• Robert Spicer

New Disability Discrimination Cases

Scepticism as to back pain

Case Hemati v Sportec (UK) Ltd (in liquidation) and another (2013) Eq Opp Rev 242:30, Watford ET

Facts H was employed by S at its store in Barnet, North London. In 2012 she was told to relocate to the South London branch. She objected to this on the basis that she had a back problem and could not travel so far on public transport. S’s managing director did not believe that H had back problems. He refused to allow her to return to work until she had obtained a fit note. H’s GP stated that she had a physical impairment in that she suffered from a central intervertebral disc prolapse. She was unable to sit down or to drive for more than 15 minutes at a time and was therefore a disabled person. H complained of disability discrimination.

Decision 1. Refusing to allow H to return to work, and not paying her, was unfavourable treatment arising from her disability.

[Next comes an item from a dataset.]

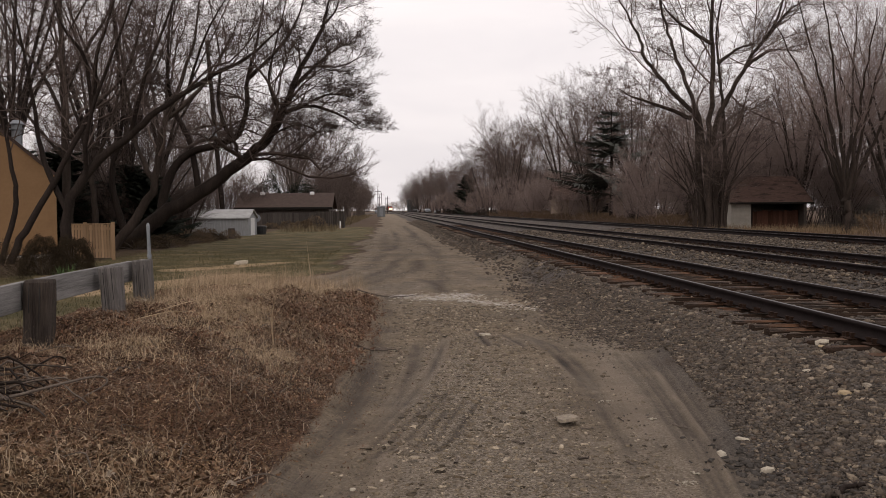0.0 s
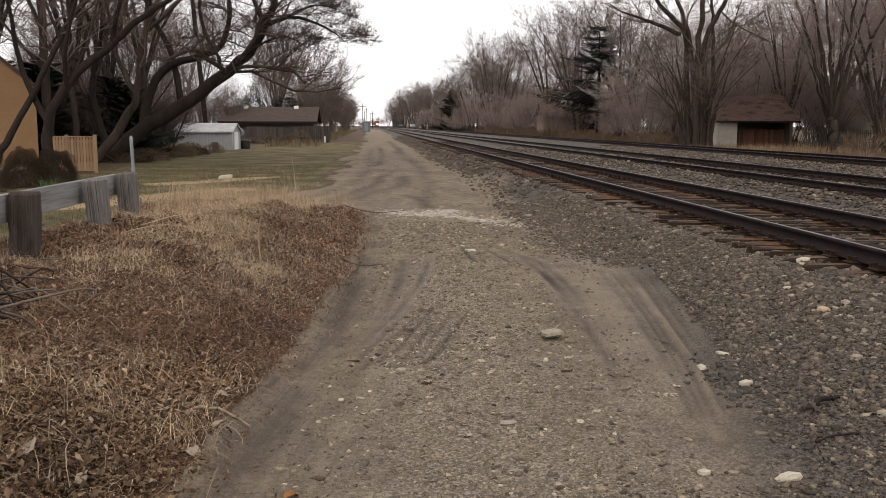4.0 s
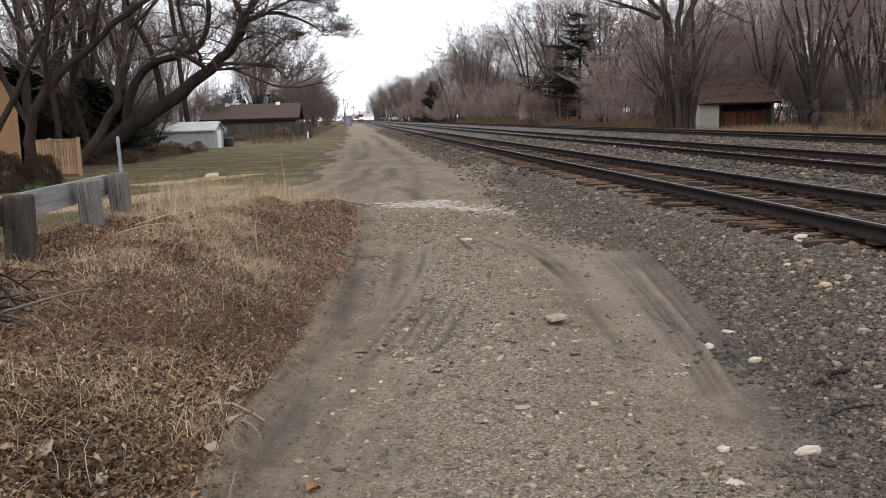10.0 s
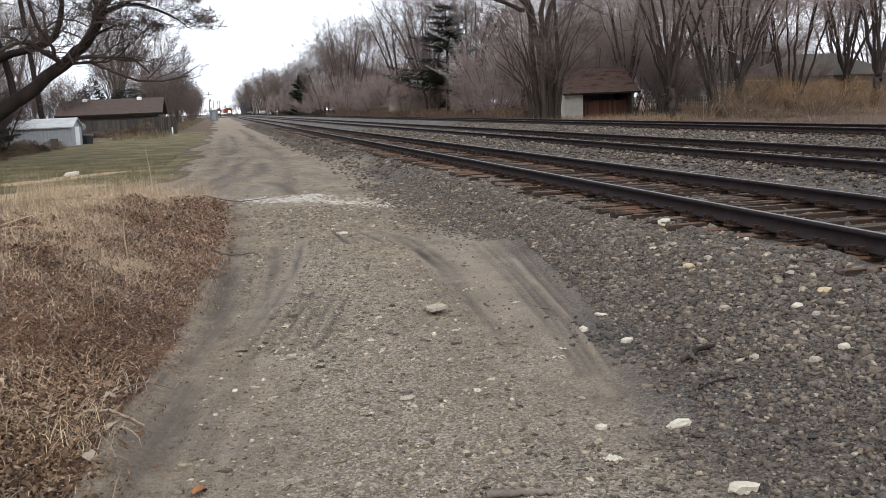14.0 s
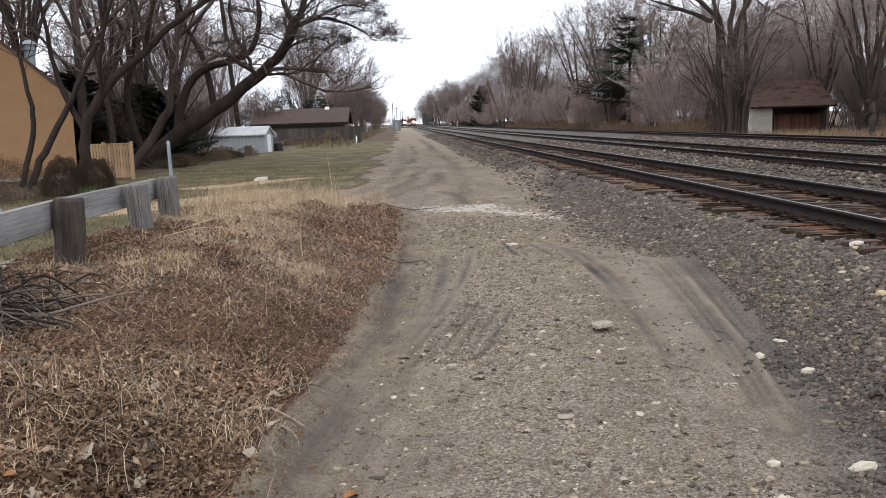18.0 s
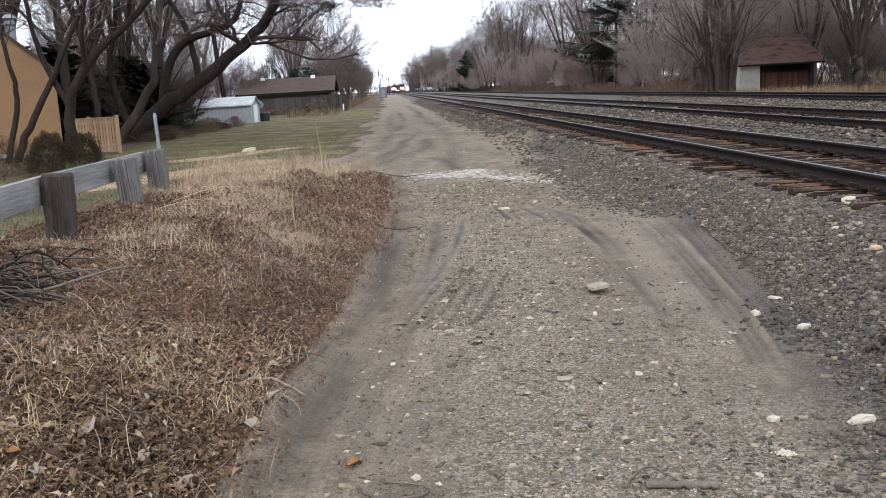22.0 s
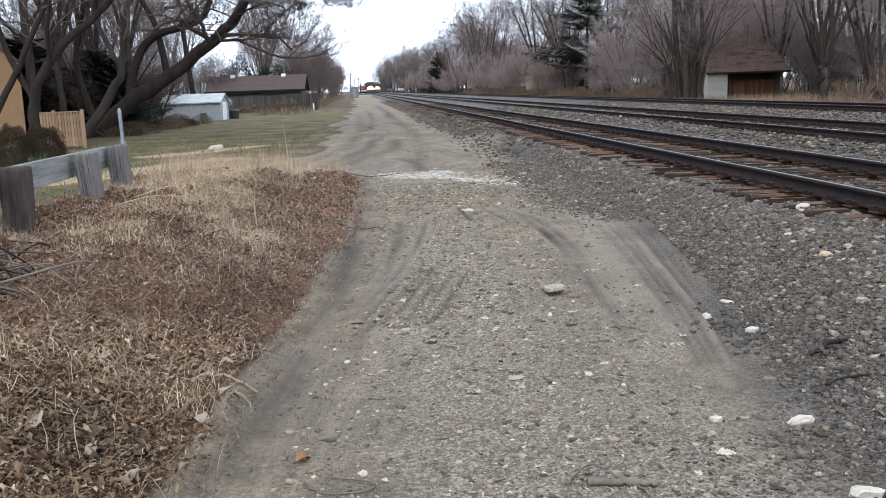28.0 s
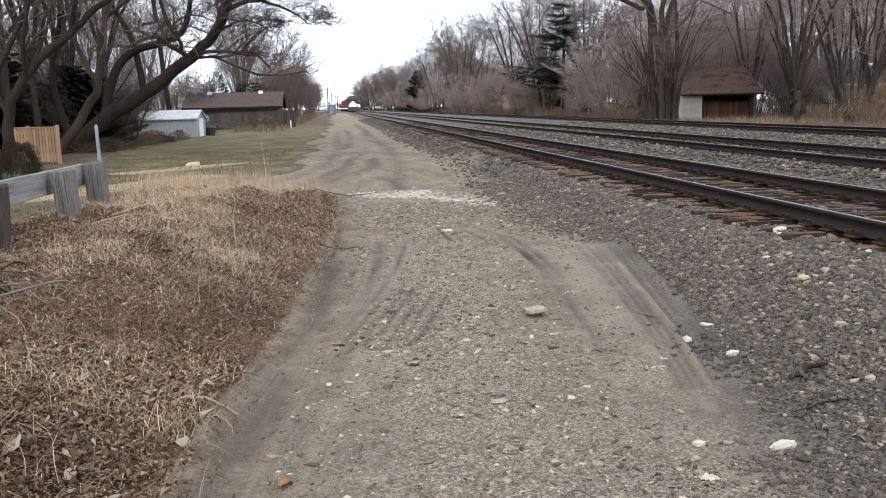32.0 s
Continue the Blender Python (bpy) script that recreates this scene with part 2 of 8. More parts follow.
M_FORS = plain("ochre_shrub_stems", (0.09, 0.056, 0.03), (0.27, 0.168, 0.085), 2, 0.85, 0, 0, 0.004, per_island=0.4)
M_MOUND = plain("dried_brown_mound", (0.05, 0.035, 0.022), (0.18, 0.128, 0.08), 2, 0.85, 0, 0, 0.004, per_island=0.35)
M_GREEN = plain("green_leaves", (0.03, 0.06, 0.015), (0.08, 0.14, 0.04), 4, 0.7, per_island=0.3)
M_LAMP = glow("headlamp", (1.0, 0.74, 0.42), 30.0)
M_GLARE = glow("warm_headlamp_glare", (1.0, 0.6, 0.25), 0.8)
M_LAMPB = glow("headlamp_far", (1.0, 0.78, 0.5), 20.0)
M_REDLAMP = glow("red_flasher", (1.0, 0.05, 0.02), 0.35)
M_OLDBARK = plain("rough_dark_bark", (0.013, 0.01, 0.008), (0.07, 0.053, 0.044), 3, 0.9, 0, 1.0, 0.05, (1, 1, 0.15))
M_OLDROOF = plain("red_brown_old_shingles", (0.04, 0.024, 0.019), (0.105, 0.066, 0.053), 2.2, 0.92, 0, 0.6, 0.03, (1, 1, 4), spots=((0.034, 0.022, 0.018), 1.1, 0.55))


def stones_material(name, tones, scale, bump, dist):
    """Mixed rock: a tone for each piece, mottled."""
    m, t, b = material(name)
    co = nd(t, "ShaderNodeTexCoord").outputs["Object"]
    pick = nd(t, "ShaderNodeNewGeometry").outputs["Random Per Island"]
    fine = grain(t, scale, 4, 0.7, co)
    c = ramp(t, pick, [(n / (len(tones) - 1), (tone[0] * 1.07, tone[1], tone[2] * 0.97)) for n, tone in enumerate(tones)])
    c = blend(t, 1.0, c, ramp(t, fine, [(0.3, 0.45), (0.7, 1.4)]), "MULTIPLY")
    hook(t, c, b, "Base Color")
    b.inputs["Roughness"].default_value = 0.93
    b.inputs["Specular IOR Level"].default_value = 0.25
    relief(t, b, fine, bump, dist)
    return m


M_BALLAST = stones_material("mixed_ballast_stone", [(0.024, 0.02, 0.017), (0.115, 0.095, 0.071), (0.045, 0.041, 0.037), (0.165, 0.14, 0.107), (0.07, 0.053, 0.04), (0.11, 0.098, 0.084), (0.04, 0.034, 0.028), (0.092, 0.081, 0.068), (0.054, 0.047, 0.039), (0.27, 0.232, 0.175)], 45, 0.6, 0.006)
M_GRAVEL = stones_material("mixed_small_gravel", [(0.042, 0.035, 0.025), (0.165, 0.138, 0.098), (0.085, 0.075, 0.059), (0.23, 0.197, 0.142), (0.13, 0.105, 0.072), (0.41, 0.365, 0.28)], 70, 0.4, 0.003)


def glass(name):
    m, t, b = material(name)
    b.inputs["Base Color"].default_value = (0.02, 0.025, 0.03, 1)
    b.inputs["Roughness"].default_value = 0.08
    return m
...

2. The refusal to allow her to return to work was not a proportionate means of achieving a legitimate aim. A proportionate response would have been to tell H immediately that it was suspected that her disability was not genuine and to see an independent occupational health adviser. S should have been paid when she was not working.

Disability

Peanut allergy

Anaphylactic shock

Case Wheeldon v Marstons plc [2013] Eq LR 859, Birmingham ET

Facts W was employed as a pub chef by M. In 2011 he suffered an allergic reaction to nuts while at work. He did not return to work because he argued that it would put his health at risk. W complained of disability discrimination. He alleged that the employer had failed to make reasonable adjustments in that it had not offered him work where he would not be at risk. W had been hospitalised for anaphylactic shock seven times since he was aged 16.

Decision At a pre-hearing review, it was decide that W was a disabled person. The growing intensity of the anaphylactic shock episodes had a significant effect on his day-to-day life.